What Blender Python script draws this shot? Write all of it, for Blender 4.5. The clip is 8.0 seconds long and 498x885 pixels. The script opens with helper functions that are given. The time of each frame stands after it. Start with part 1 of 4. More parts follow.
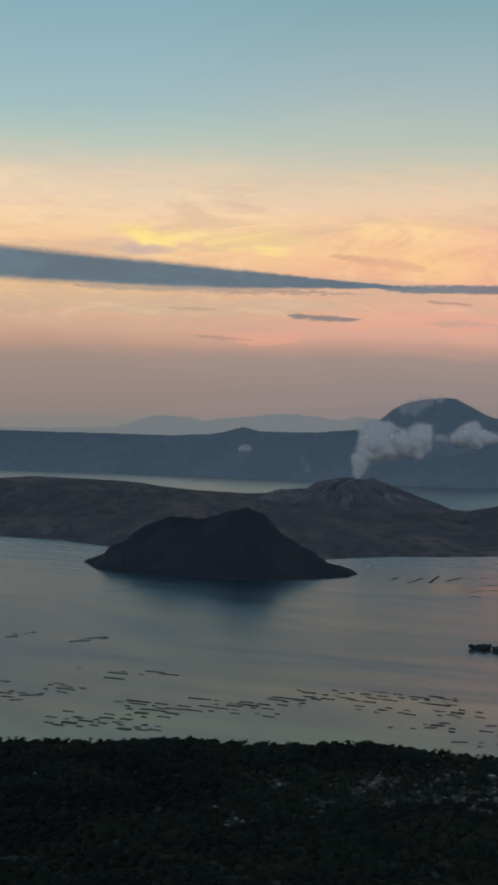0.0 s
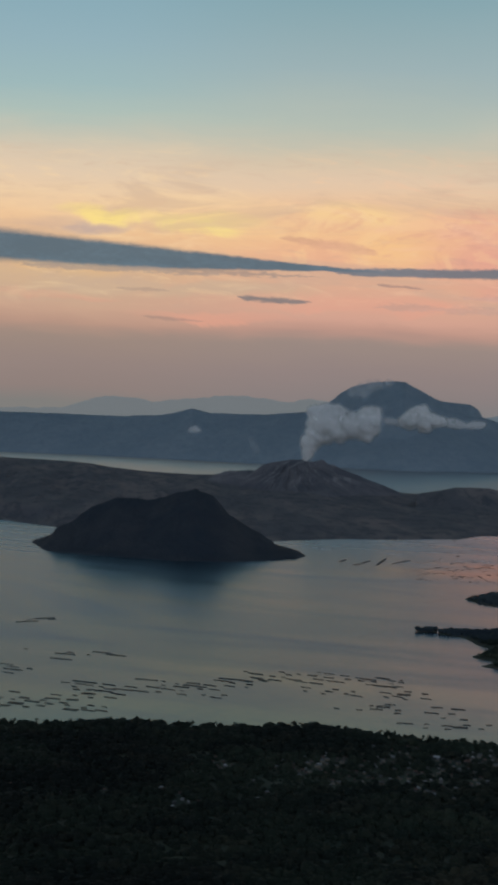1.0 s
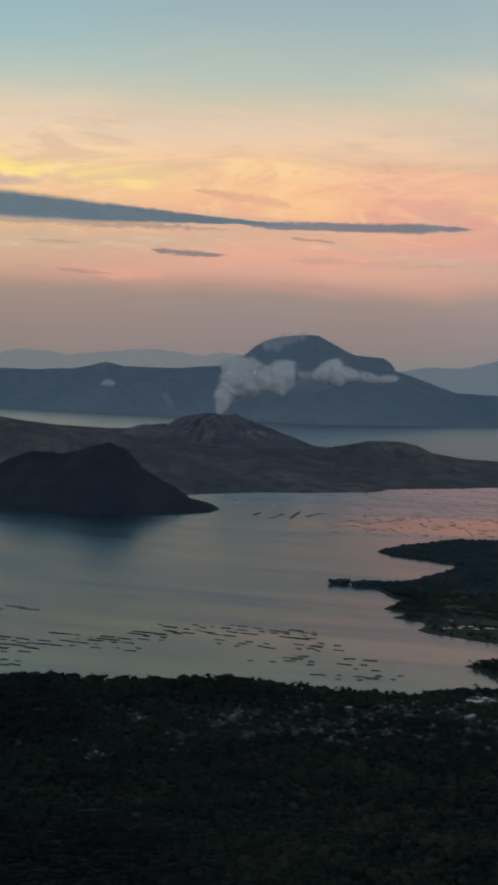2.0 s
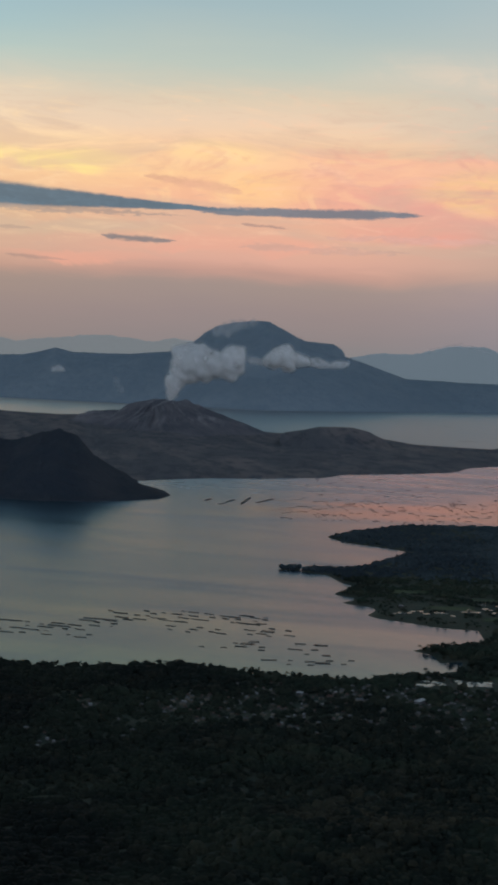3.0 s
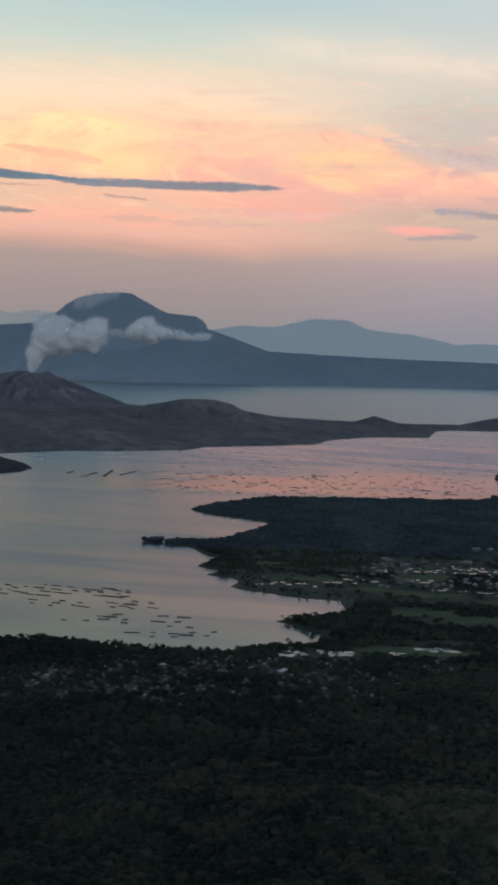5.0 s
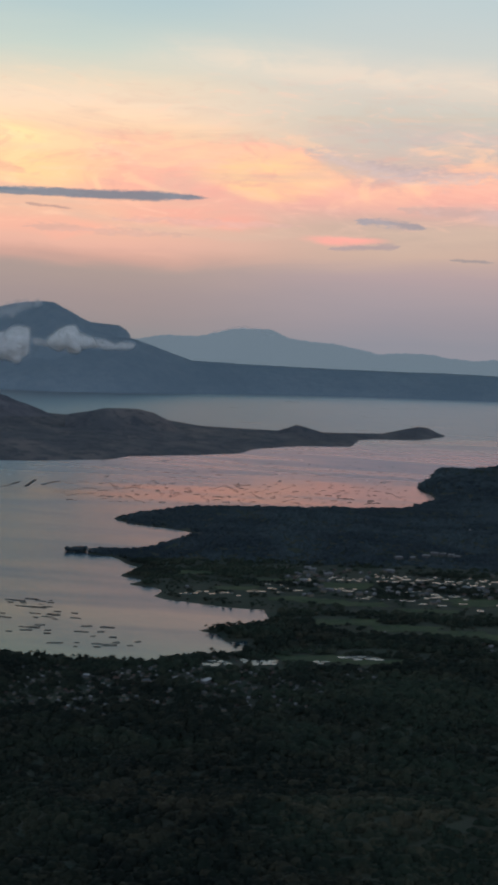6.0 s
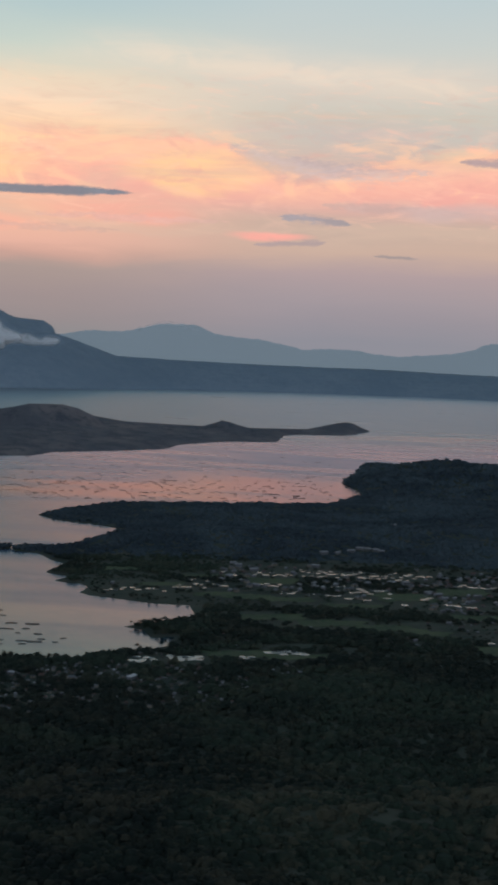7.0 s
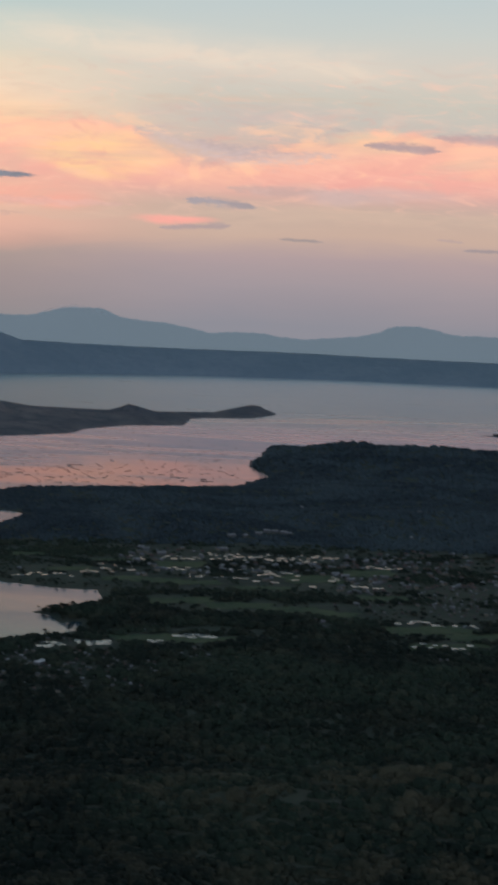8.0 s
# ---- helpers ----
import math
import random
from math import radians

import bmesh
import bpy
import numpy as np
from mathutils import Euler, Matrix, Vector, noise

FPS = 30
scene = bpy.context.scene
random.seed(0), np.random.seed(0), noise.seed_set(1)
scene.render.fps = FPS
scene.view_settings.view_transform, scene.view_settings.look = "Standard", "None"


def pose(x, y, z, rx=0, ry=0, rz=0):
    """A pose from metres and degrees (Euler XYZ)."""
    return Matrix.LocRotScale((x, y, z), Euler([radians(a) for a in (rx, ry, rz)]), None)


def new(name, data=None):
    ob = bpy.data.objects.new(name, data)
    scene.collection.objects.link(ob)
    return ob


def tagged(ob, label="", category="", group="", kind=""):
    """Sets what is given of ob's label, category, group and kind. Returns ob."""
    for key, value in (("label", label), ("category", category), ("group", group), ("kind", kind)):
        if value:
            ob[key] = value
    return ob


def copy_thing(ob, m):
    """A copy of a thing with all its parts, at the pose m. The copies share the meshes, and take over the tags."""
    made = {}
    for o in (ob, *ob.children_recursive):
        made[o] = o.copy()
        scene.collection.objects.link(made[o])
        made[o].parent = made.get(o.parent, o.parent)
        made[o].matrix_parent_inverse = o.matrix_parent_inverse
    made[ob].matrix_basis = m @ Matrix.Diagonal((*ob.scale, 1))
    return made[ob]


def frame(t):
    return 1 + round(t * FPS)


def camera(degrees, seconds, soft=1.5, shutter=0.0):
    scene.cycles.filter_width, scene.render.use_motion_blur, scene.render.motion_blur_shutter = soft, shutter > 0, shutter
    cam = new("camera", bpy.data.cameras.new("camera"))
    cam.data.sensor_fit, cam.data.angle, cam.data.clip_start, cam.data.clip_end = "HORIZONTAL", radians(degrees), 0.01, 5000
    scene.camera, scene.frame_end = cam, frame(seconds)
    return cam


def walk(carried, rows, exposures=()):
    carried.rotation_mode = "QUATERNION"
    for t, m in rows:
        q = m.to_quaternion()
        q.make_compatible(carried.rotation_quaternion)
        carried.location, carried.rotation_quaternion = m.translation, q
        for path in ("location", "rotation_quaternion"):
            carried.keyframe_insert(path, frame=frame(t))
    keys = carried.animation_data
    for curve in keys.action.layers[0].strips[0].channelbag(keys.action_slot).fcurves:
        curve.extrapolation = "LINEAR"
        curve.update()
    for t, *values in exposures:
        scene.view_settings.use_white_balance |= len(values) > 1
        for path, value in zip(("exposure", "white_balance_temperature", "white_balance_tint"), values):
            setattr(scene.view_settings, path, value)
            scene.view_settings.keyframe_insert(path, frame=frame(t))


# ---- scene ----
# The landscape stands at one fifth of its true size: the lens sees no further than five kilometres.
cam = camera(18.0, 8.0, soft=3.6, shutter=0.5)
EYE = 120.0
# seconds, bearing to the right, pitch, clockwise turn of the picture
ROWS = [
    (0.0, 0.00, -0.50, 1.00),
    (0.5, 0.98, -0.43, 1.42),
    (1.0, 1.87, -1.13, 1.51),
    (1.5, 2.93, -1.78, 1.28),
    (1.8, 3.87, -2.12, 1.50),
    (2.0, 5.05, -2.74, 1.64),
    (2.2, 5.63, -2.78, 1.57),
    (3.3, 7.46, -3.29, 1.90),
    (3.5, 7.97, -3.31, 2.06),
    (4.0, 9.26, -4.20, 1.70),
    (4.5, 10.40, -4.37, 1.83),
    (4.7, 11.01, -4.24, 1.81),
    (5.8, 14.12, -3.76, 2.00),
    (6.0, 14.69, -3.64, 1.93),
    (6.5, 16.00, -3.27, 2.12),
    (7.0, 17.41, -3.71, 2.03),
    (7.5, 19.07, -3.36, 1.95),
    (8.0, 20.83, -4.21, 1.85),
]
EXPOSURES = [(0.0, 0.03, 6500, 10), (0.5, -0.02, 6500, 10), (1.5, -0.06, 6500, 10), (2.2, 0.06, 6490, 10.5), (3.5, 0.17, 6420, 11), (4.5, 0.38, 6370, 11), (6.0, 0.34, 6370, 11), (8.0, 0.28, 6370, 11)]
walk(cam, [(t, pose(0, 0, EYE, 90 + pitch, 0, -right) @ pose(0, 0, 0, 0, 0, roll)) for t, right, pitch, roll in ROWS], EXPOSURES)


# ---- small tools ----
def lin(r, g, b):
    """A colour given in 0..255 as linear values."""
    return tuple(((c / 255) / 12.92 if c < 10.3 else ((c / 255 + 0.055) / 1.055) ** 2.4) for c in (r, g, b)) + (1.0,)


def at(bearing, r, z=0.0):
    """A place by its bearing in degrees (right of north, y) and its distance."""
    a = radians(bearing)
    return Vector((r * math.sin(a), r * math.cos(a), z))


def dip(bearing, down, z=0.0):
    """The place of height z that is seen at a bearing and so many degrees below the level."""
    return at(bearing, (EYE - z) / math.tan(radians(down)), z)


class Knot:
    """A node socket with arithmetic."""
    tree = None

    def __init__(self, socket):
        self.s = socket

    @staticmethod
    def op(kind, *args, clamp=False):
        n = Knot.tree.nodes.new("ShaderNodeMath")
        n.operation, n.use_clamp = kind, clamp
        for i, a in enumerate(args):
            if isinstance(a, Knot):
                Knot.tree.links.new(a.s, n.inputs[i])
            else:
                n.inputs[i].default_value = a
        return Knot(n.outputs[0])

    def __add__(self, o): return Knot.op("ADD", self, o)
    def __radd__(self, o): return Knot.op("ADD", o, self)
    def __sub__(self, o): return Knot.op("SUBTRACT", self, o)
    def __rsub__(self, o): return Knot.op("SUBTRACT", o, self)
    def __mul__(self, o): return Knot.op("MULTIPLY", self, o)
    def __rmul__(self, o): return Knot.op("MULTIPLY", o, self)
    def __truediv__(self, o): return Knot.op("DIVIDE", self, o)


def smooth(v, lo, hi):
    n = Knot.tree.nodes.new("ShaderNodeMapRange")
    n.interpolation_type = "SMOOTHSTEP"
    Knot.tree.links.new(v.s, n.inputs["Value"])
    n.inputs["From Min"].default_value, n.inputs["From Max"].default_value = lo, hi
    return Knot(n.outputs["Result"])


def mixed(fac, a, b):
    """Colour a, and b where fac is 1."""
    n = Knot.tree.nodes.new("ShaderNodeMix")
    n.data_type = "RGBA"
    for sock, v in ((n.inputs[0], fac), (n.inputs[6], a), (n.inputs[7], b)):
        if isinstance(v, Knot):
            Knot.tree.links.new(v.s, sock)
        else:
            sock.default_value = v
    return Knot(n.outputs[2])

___

TASK INSTRUCTIONS ▸ Using the material above, set down every line exactly, but skip the pictures.

WRITTEN REPLY ▸
What Blender Python script draws this shot? Write all of it, for Blender 4.5. The clip is 8.0 seconds long and 498x885 pixels. The script opens with helper functions that are given. The time of each frame stands after it. Start with part 1 of 4. More parts follow.
0.0 s
1.0 s
2.0 s
3.0 s
5.0 s
6.0 s
7.0 s
8.0 s
# ---- helpers ----
import math
import random
from math import radians

import bmesh
import bpy
import numpy as np
from mathutils import Euler, Matrix, Vector, noise

FPS = 30
scene = bpy.context.scene
random.seed(0), np.random.seed(0), noise.seed_set(1)
scene.render.fps = FPS
scene.view_settings.view_transform, scene.view_settings.look = "Standard", "None"


def pose(x, y, z, rx=0, ry=0, rz=0):
    """A pose from metres and degrees (Euler XYZ)."""
    return Matrix.LocRotScale((x, y, z), Euler([radians(a) for a in (rx, ry, rz)]), None)


def new(name, data=None):
    ob = bpy.data.objects.new(name, data)
    scene.collection.objects.link(ob)
    return ob


def tagged(ob, label="", category="", group="", kind=""):
    """Sets what is given of ob's label, category, group and kind. Returns ob."""
    for key, value in (("label", label), ("category", category), ("group", group), ("kind", kind)):
        if value:
            ob[key] = value
    return ob


def copy_thing(ob, m):
    """A copy of a thing with all its parts, at the pose m. The copies share the meshes, and take over the tags."""
    made = {}
    for o in (ob, *ob.children_recursive):
        made[o] = o.copy()
        scene.collection.objects.link(made[o])
        made[o].parent = made.get(o.parent, o.parent)
        made[o].matrix_parent_inverse = o.matrix_parent_inverse
    made[ob].matrix_basis = m @ Matrix.Diagonal((*ob.scale, 1))
    return made[ob]


def frame(t):
    return 1 + round(t * FPS)


def camera(degrees, seconds, soft=1.5, shutter=0.0):
    scene.cycles.filter_width, scene.render.use_motion_blur, scene.render.motion_blur_shutter = soft, shutter > 0, shutter
    cam = new("camera", bpy.data.cameras.new("camera"))
    cam.data.sensor_fit, cam.data.angle, cam.data.clip_start, cam.data.clip_end = "HORIZONTAL", radians(degrees), 0.01, 5000
    scene.camera, scene.frame_end = cam, frame(seconds)
    return cam


def walk(carried, rows, exposures=()):
    carried.rotation_mode = "QUATERNION"
    for t, m in rows:
        q = m.to_quaternion()
        q.make_compatible(carried.rotation_quaternion)
        carried.location, carried.rotation_quaternion = m.translation, q
        for path in ("location", "rotation_quaternion"):
            carried.keyframe_insert(path, frame=frame(t))
    keys = carried.animation_data
    for curve in keys.action.layers[0].strips[0].channelbag(keys.action_slot).fcurves:
        curve.extrapolation = "LINEAR"
        curve.update()
    for t, *values in exposures:
        scene.view_settings.use_white_balance |= len(values) > 1
        for path, value in zip(("exposure", "white_balance_temperature", "white_balance_tint"), values):
            setattr(scene.view_settings, path, value)
            scene.view_settings.keyframe_insert(path, frame=frame(t))


# ---- scene ----
# The landscape stands at one fifth of its true size: the lens sees no further than five kilometres.
cam = camera(18.0, 8.0, soft=3.6, shutter=0.5)
EYE = 120.0
# seconds, bearing to the right, pitch, clockwise turn of the picture
ROWS = [
    (0.0, 0.00, -0.50, 1.00),
    (0.5, 0.98, -0.43, 1.42),
    (1.0, 1.87, -1.13, 1.51),
    (1.5, 2.93, -1.78, 1.28),
    (1.8, 3.87, -2.12, 1.50),
    (2.0, 5.05, -2.74, 1.64),
    (2.2, 5.63, -2.78, 1.57),
    (3.3, 7.46, -3.29, 1.90),
    (3.5, 7.97, -3.31, 2.06),
    (4.0, 9.26, -4.20, 1.70),
    (4.5, 10.40, -4.37, 1.83),
    (4.7, 11.01, -4.24, 1.81),
    (5.8, 14.12, -3.76, 2.00),
    (6.0, 14.69, -3.64, 1.93),
    (6.5, 16.00, -3.27, 2.12),
    (7.0, 17.41, -3.71, 2.03),
    (7.5, 19.07, -3.36, 1.95),
    (8.0, 20.83, -4.21, 1.85),
]
EXPOSURES = [(0.0, 0.03, 6500, 10), (0.5, -0.02, 6500, 10), (1.5, -0.06, 6500, 10), (2.2, 0.06, 6490, 10.5), (3.5, 0.17, 6420, 11), (4.5, 0.38, 6370, 11), (6.0, 0.34, 6370, 11), (8.0, 0.28, 6370, 11)]
walk(cam, [(t, pose(0, 0, EYE, 90 + pitch, 0, -right) @ pose(0, 0, 0, 0, 0, roll)) for t, right, pitch, roll in ROWS], EXPOSURES)


# ---- small tools ----
def lin(r, g, b):
    """A colour given in 0..255 as linear values."""
    return tuple(((c / 255) / 12.92 if c < 10.3 else ((c / 255 + 0.055) / 1.055) ** 2.4) for c in (r, g, b)) + (1.0,)


def at(bearing, r, z=0.0):
    """A place by its bearing in degrees (right of north, y) and its distance."""
    a = radians(bearing)
    return Vector((r * math.sin(a), r * math.cos(a), z))


def dip(bearing, down, z=0.0):
    """The place of height z that is seen at a bearing and so many degrees below the level."""
    return at(bearing, (EYE - z) / math.tan(radians(down)), z)


class Knot:
    """A node socket with arithmetic."""
    tree = None

    def __init__(self, socket):
        self.s = socket

    @staticmethod
    def op(kind, *args, clamp=False):
        n = Knot.tree.nodes.new("ShaderNodeMath")
        n.operation, n.use_clamp = kind, clamp
        for i, a in enumerate(args):
            if isinstance(a, Knot):
                Knot.tree.links.new(a.s, n.inputs[i])
            else:
                n.inputs[i].default_value = a
        return Knot(n.outputs[0])

    def __add__(self, o): return Knot.op("ADD", self, o)
    def __radd__(self, o): return Knot.op("ADD", o, self)
    def __sub__(self, o): return Knot.op("SUBTRACT", self, o)
    def __rsub__(self, o): return Knot.op("SUBTRACT", o, self)
    def __mul__(self, o): return Knot.op("MULTIPLY", self, o)
    def __rmul__(self, o): return Knot.op("MULTIPLY", o, self)
    def __truediv__(self, o): return Knot.op("DIVIDE", self, o)


def smooth(v, lo, hi):
    n = Knot.tree.nodes.new("ShaderNodeMapRange")
    n.interpolation_type = "SMOOTHSTEP"
    Knot.tree.links.new(v.s, n.inputs["Value"])
    n.inputs["From Min"].default_value, n.inputs["From Max"].default_value = lo, hi
    return Knot(n.outputs["Result"])


def mixed(fac, a, b):
    """Colour a, and b where fac is 1."""
    n = Knot.tree.nodes.new("ShaderNodeMix")
    n.data_type = "RGBA"
    for sock, v in ((n.inputs[0], fac), (n.inputs[6], a), (n.inputs[7], b)):
        if isinstance(v, Knot):
            Knot.tree.links.new(v.s, sock)
        else:
            sock.default_value = v
    return Knot(n.outputs[2])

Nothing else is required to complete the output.